I don't have the details, but every single time I have heard the mention of Deutsche Bahn in the last few years it has been accompanied by comments of how broken it has become, with constant delays and cancellations, to the point where for many people it is no longer a viable option for commute or for anything where you cannot risk to be up to several hours late.
I guess it's all relative. If you come to rely on an excellent and omnipresent rail service for many years as a society, the impacts are quite big when it stops working well. If the service itself is built assuming reliability, where transferring between trains is common, then issues can get substantially amplified if that choreography gets somewhat disrupted.
There is a big reporting bias though. You won't see in the news "of the 40,000 railway connections today, most were on time". You only read about some train having had an AC issue or the like.
I have family in Germany and they never go by train but tell me regularly about how bad the train has become. They have literally not been in one for 15+ years. But they watch the news every day.
>There is a big reporting bias though. You won't see in the news "of the 40,000 railway connections today, most were on time". You only read about some train having had an AC issue or the like.
I feel most know about Japan's shinkansen being run well.
For those who don't, the average delay is 1.1 minutes on average.
For comparison, the DB long distance trains are considered on time if they're less than 6 minutes late, and still only 64% are considered on time.
They have dedicated tracks. In Germany all train lines (freight, local trains, long-distance trains) share the same tracks and especially at different speeds this causes delays and problems.

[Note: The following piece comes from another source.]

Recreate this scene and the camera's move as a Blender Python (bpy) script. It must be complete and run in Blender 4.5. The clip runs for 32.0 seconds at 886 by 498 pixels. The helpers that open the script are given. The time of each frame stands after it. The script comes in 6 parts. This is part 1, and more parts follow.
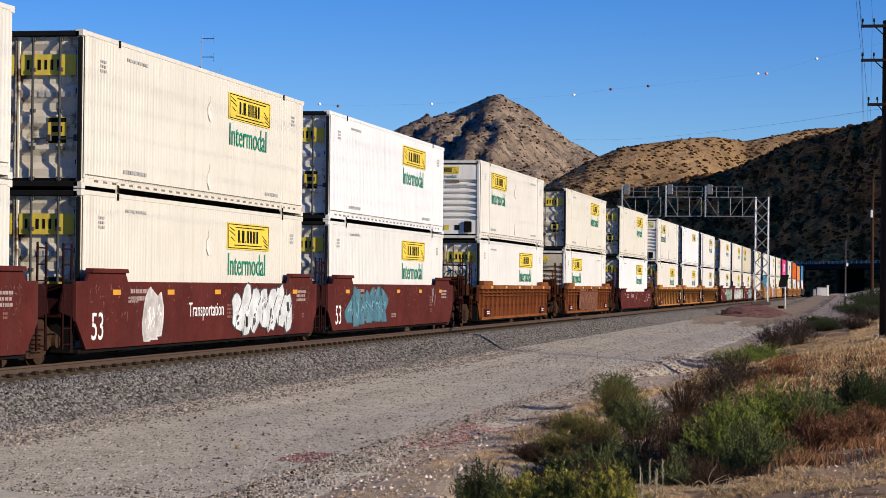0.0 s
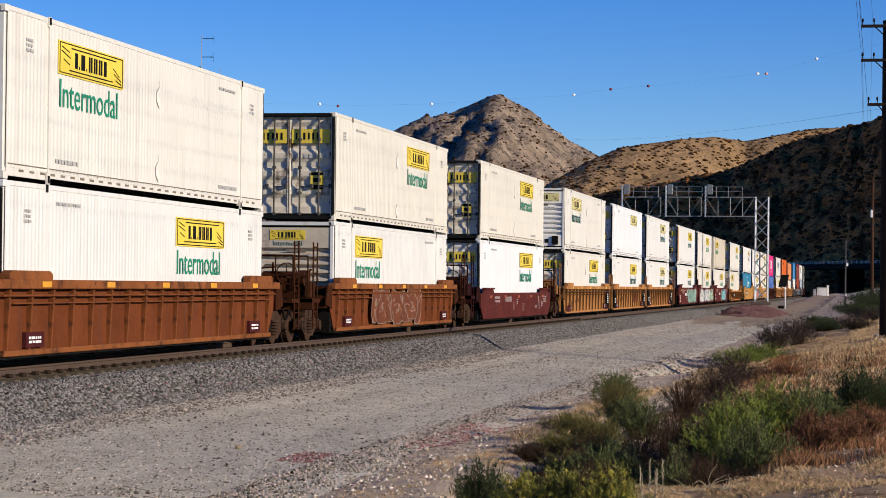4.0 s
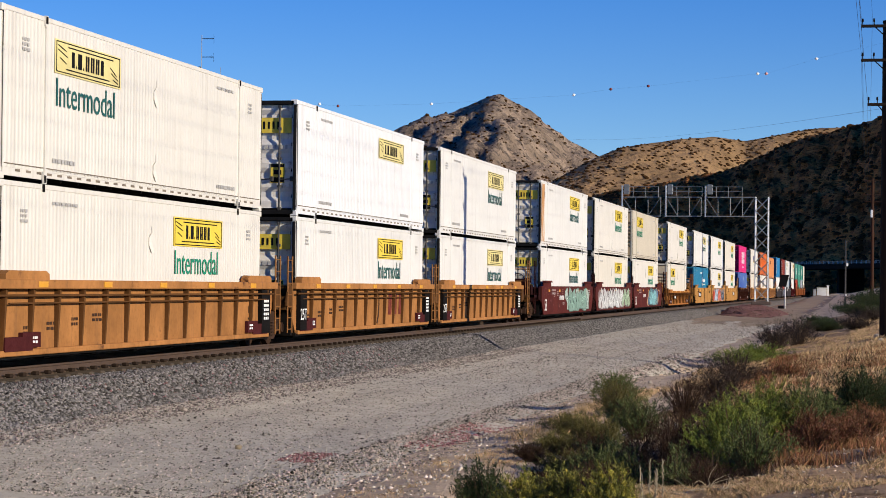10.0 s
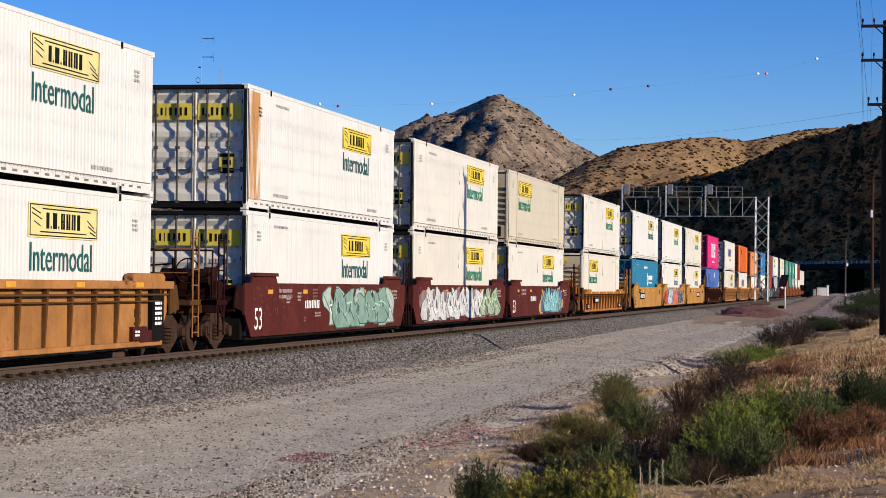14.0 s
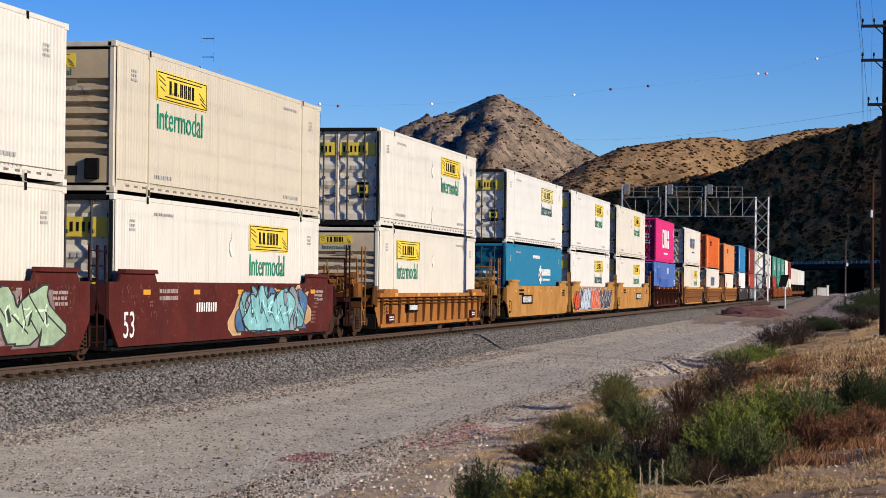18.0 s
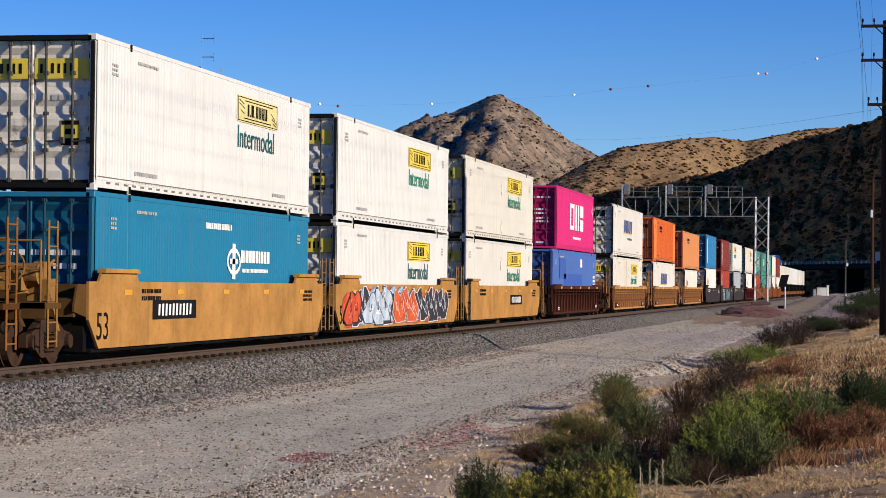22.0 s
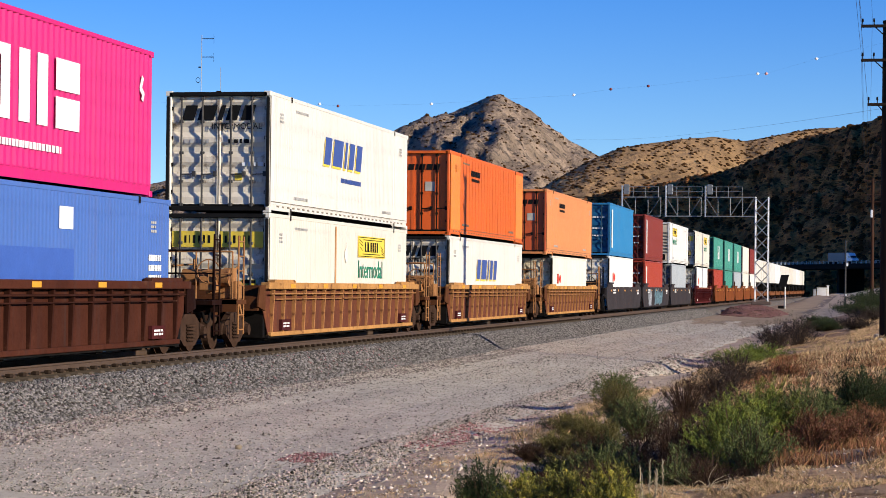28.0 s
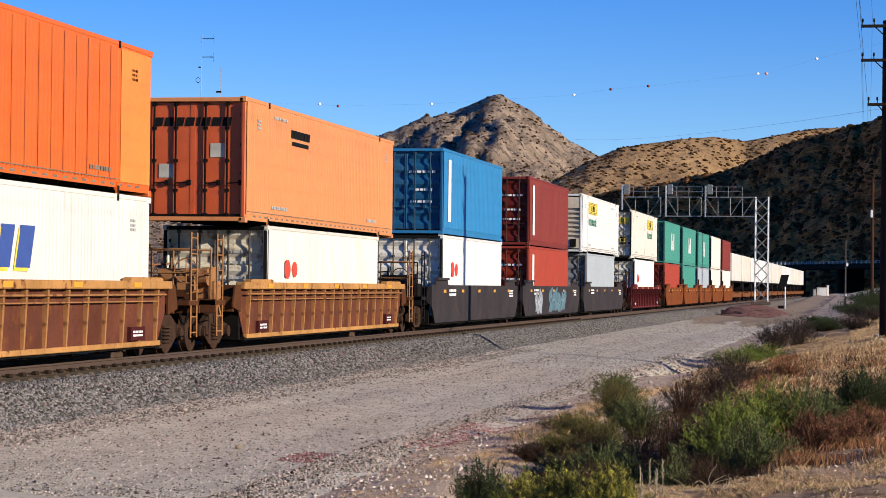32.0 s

Building new track or even adding more lanes is extremly difficult because of NIMBY's and from 1995 to 2005 switches and extra lanes for overtaking where build back to save costs.
Additionally signalling is in large parts still very labour intensive and smaller tracks are often still running with technology from the early 20th century and late 19th century.
So the problem Deutsche Bahn has to solve is quite a bit harder than shinkansen.
among intercity trains run by Deutsche Bahn, the on-time rate hovers around 2/3. it's technically true that "most were on time", but one third being late is really terrible, especially since you often need to make a tight connection.
even if your family has no justifiable basis for believing what they do about DB, they happen to be correct by luck.
Long-distance trains are worse statistically because they travel longer Router and therefore have more opportubities to gain delay. Across all trains, puncuality is like 95%.
Long distance trains are getting more unreliable (ICE, IC) due to repair works on the tracks - regional / local trains are mostly fine (at least in my place here) and I can't remember the last time there was an delay longer than 10 minutes here. However lately I've saw that trains are cancelled due to manpower shortages and due to the nature the local trains are organized (there is a tender and a railway company wins that tender for 5 years with the same rolling stock) peaks in capacity like on the weekend are not dealt with.
It was broken long before the offer though so the reduction in driving being moderate probably reflects fewer shifts in daily commute and mostly more leisure usage.
I guess it's all relative. If you come to rely on an excellent and omnipresent rail service for many years as a society, the impacts are quite big when it stops working well. If the service itself is built assuming reliability, where transferring between trains is common, then issues can get substantially amplified if that choreography gets somewhat disrupted.